• Tonneaux de rhum
  • Le Père Labat

Victoire du Rhum 1674 racontée par le Père Labat.

En 1674, l'amiral hollandais Ruyter tente de s'emparer de Fort-de-France. Lancés à l'assaut des fortifications ses soldats sont vite confrontés à un cruel dilemme ...

L'épisode comique de la Victoire du Rhum racontée par le Père Jean-Baptiste Labat dans Voyages aux Iles 1693-1705.

Quand l'amiral de Hollande Ruyter vint attaquer la Martinique en 1674, cette motte de terre, qu'on appelait déjà le Fort-Royal, n'avait pour toute fortification qu'un double rang de palissades qui la fermait par le bas, avec une autre rang sur la hauteur, et deux batteries à barbette, une sur la pointe pour défendre l'entrée du port, qu'on appelle le Carénage, et l'autre du côté de la rade. Le terrain où est à présent la ville était un marais. Il y avait seulement quelques mauvaises cases ou maisons de roseaux sur le bord de la mer, qui servaient de magasins à marchandises quand les vaisseaux étaient dans le carénage pendant la saison des ouragans.

Ces magasins étaient remplis de vin et d'eau de vie quand Ruyter fit descendre ses troupes ; les soldats, ne trouvant aucune résistance, se mirent à les piller et, découvrant les liqueurs, ils en burent de telle manière qu'ils n'étaient plus en état de se tenir sur leurs pieds lorsque le commandant les voulut mener à l'assaut.

Par bonheur il y avait dans le Carénage une flûte de Saint-Malo de vingt-deux pièces de canon et un vaisseau de quarante-quatre, qui était commandé par M. le marquis d'Amblimont. Ces deux navires firent un si admirable feu de leur canon chargé à cartouche sur ces ivrognes, qui tombaient à chaque pas qu'ils voulaient faire pour aller à l'assaut, qu'ils en tuèrent plus de neuf cents.

Ruyter, qui vint à terre sur le soir après avoir passé toute la journée à canonner le rocher, fut étonné de voir plus de quinze cents de ses gens morts ou blessés ; il résolut de quitter cette funeste entreprise et de faire embarquer le reste de son monde pendant la nuit.

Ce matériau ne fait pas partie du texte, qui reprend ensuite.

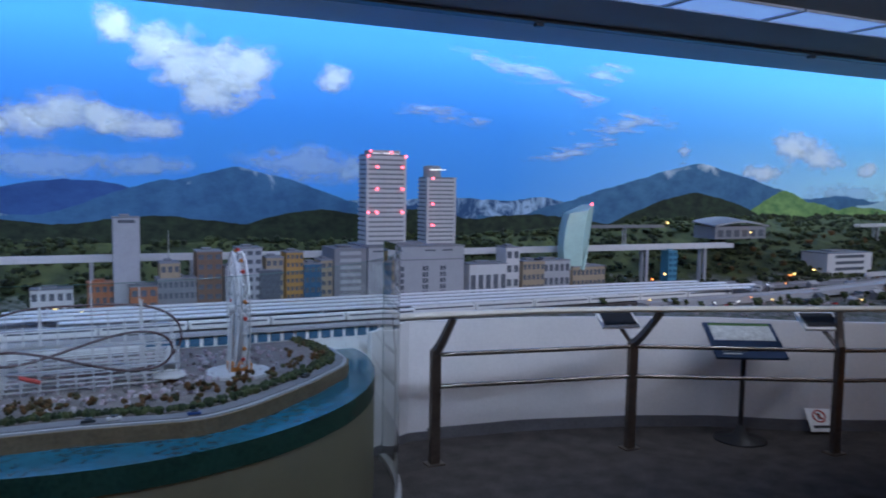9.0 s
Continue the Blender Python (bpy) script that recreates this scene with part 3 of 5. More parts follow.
def tank(cx, cy, level, drum, label, seed, band=True, r_drum=1.39, r_glass=1.53, a0=150, a1=385, wave=1.0, b0=0.0, side=None):
    """A round drum behind curved glass; its resin sea runs from the bearing b0 on, with a wavy or an even underside."""
    t = thing("display_tank", label, "display case", (cx, cy, 0))
    part("drum", lathe([(r_drum - 0.03, 0.0), (r_drum, 0.02), (r_drum, level - 0.012), (r_drum - 0.02, level - 0.004)], 96), drum, t, smooth=False)
    part("foot_ring", lathe([(r_glass - 0.018, 0.0), (r_glass + 0.018, 0.0), (r_glass + 0.018, 0.028), (r_glass - 0.018, 0.028), (r_glass - 0.018, 0.0)], 96, a0=a0, a1=a1), M_STEEL, t, "brushed steel foot ring")
    g = part("glass_screen", lathe([(r_glass, 0.03), (r_glass, 1.31)], 96, a0=a0, a1=a1), M_GLASS, t, "clear curved glass", smooth=True)
    g.visible_shadow = False
    part("glass_rim", tube([(r_glass * math.cos(radians(a)), r_glass * math.sin(radians(a)), 1.311) for a in range(a0, a1 + 1, 3)], 0.0012, 5), M_GLASS_EDGE, t)
    for a in (a0, a1):
        x, y = r_glass * math.cos(radians(a)), r_glass * math.sin(radians(a))
        part("glass_edge", tube([(x, y, 0.03), (x, y, 1.31)], 0.002, 5), M_GLASS_EDGE, t, "greenish upright edge of the glass")
    if band:
        bm = bmesh.new()
        lo, hi = [], []
        for i in range(145):
            a = radians(b0 + (360 - b0) * i / 144)
            d = 0.075 + 0.035 * math.sin(a * 5 + seed) + 0.02 * math.sin(a * 11 + 2 * seed) + 0.012 * noise.noise((math.cos(a) * 6, math.sin(a) * 6, seed))
            if not wave:
                d = 0.095 * min(1.0, 0.45 + 0.25 * math.sqrt(i)) + 0.004 * noise.noise((a * 9, seed, 0))
            for lst, z, r in ((lo, level - d, r_drum + 0.002), (hi, level + 0.004, r_drum + 0.004)):
                lst.append(bm.verts.new((r * math.cos(a), r * math.sin(a), z)))
        for i in range(144):
            bm.faces.new((lo[i], lo[i + 1], hi[i + 1], hi[i]))
        part("water_edge", bm, side or M_WATERSIDE, t, "teal resin edge of the model sea")
        part("water", lathe([(0.0, 0.003), (0.7, 0.003), (r_drum + 0.003, 0.003)], 96, centre=(0, 0, level)), M_WATER, t, "rippled teal water surface")
    return t


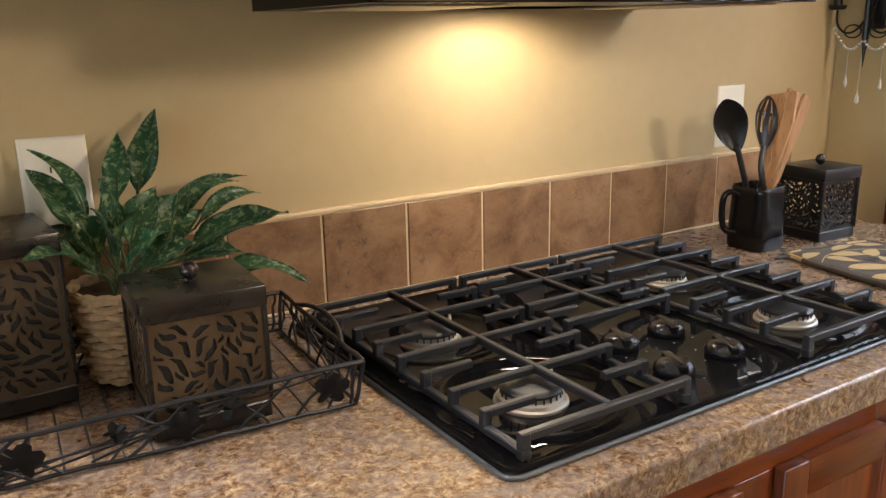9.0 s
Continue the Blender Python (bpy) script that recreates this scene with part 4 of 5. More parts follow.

Dans ce même temps, M. de Sainte-Marthe, qui était gouverneur de l'île, assembla son conseil et résolut d'abandonner le fort après avoir encloué le canon, attendu que celui des ennemis ayant brisé la plupart des palissades et abattu une grande partie des retranchements, il était à craindre que les habitants ne fussent forcés, si les ennemis venaient à l'assaut, quand ils auraient cuvé leur vin. Cette résolution ne put être exécutée avec tant de silence que les Hollandais n'entendissent le bruit qui se faisait dans le fort. Ils prirent ce bruit pour le prélude d'une sortie qui leur aurait été funeste dans l'état où ils étaient, une partie s'étant déjà rembarquée, de sorte que l'épouvante se mit parmi eux ; ils se pressèrent de s'embarquer et le firent avec tant de précipitation et de désordre qu'ils abandonnèrent leurs blessés, tous leurs attirails qu'ils avaient mis à terre, et une partie de leurs armes, pendant que les Français, épouvantés aussi par le bruit qu'ils entendaient, qu'ils prenaient pour la marche des ennemis qui venaient à l'assaut, se pressaient d'une manière extraordinaire pour s'embarquer dans leurs canots.

De sorte que cette terreur panique fit fuir les assiégés et les assiégeants chacun de son côté et laissa le fort en la possession d'un Suisse qui, s'étant enivré le soir, dormait tranquillement et n'entendit rien de tout ce tintamarre ; il fut fort étonné quand à son réveil, sur les six heures du matin, il se vit possesseur de la forteresse, sans amis et sans ennemis.